Sharon: What do people tell you about #neckmess? When they see somebody wearing your stuff or you’re wearing it, what do they say? What are their comments?

Jessica: People always want to touch it, which is good or bad when they’re grabbing for your chest. They want to see it and hear about it and look at it and see what story it tells. In my case, I like stuff to be interesting and different and unusual, not just charms. It’s got to have some interesting tale to tell.

Sharon: So, your #neckmess pieces or groups are thematic. You want them to tell a story.

Jessica: Yeah, I like them to tell a story. When you put a bunch of charms together on a bracelet or a necklace, those things are telling a story already regardless of whether it’s an official #neckmess or not. They’re very personal. I like to group them for a reason. I like them to have a reason to be hanging out together.

Sharon: I’m interested in the way you collect. It seems like little bits and pieces you have in your jewelry box or in your studio. That’s the sense I got, that you hold onto things until you need them.

Jessica: That is true. I’m always looking for good design and interesting, different stuff. It doesn’t necessarily have to be something that was intended for jewelry. If something catches my eye, I buy it. For my creative process, I’ll sit down and start fiddling around and I’ll go, “Oh, I remember. I’ve got that porcelain mask I can add to this piece.” I love having stuff on hand so I can grab it whenever I want.

Sharon: Today, are you making everything yourself for your designs?

Jessica: I make some stuff myself, but I don’t do my own casting, for instance. I do some stone setting, but very limited. My bench skills are not great. I wish they were better. That’s another goal I have this year, to improve my bench skills. In the interim, I work with people all over the country who do different aspects of production for me.

Sharon: So, you might tell them, “I want a fish with three eyes,” or whatever?

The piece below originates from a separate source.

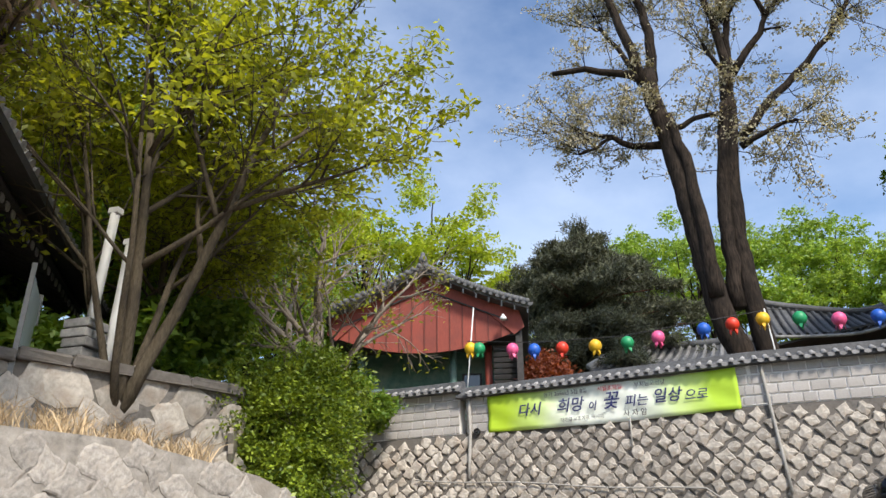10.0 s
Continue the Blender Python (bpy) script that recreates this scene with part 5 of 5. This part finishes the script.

Jessica: For the pieces I create from scratch, I will draw them up and either carve the waxes myself or I’ll work with a CAD designer and have them created, CAD being computer assisted design. We’ll work on a design, and then I have those pieces cast through the lost wax casting process, and then I embellish them from there.

Sharon: Looking at your Instagram, what percentage of your work is one-of-a-kind stuff you pulled from your own supply and what is cast?

Jessica: All the antique pieces are one of a kind, for the most part. You can find duplication in antiques, but for the most part, all antique things are one of a kind. For the padlock line, I have basic padlock shapes and designs—they have various configurations—and then I embellish those with stones, or on some of them I’ll take antique charms and have them attached permanently to the pieces. So, even those are somewhat one of a kind as well. It’s hard to identify percentage because it varies. Things are very cyclical. I’ll create something and sell tons of them and then the demand drops. I’m not very good at all the stuff you’re supposed to do within an antique store or an online shop. Then I’ll move onto the next thing. As I said, it’s cyclical. Sometimes what I’m selling is 100% stuff I’m making and sometimes it’s 25% and the other 75% is antique, one-of-a-kind stuff.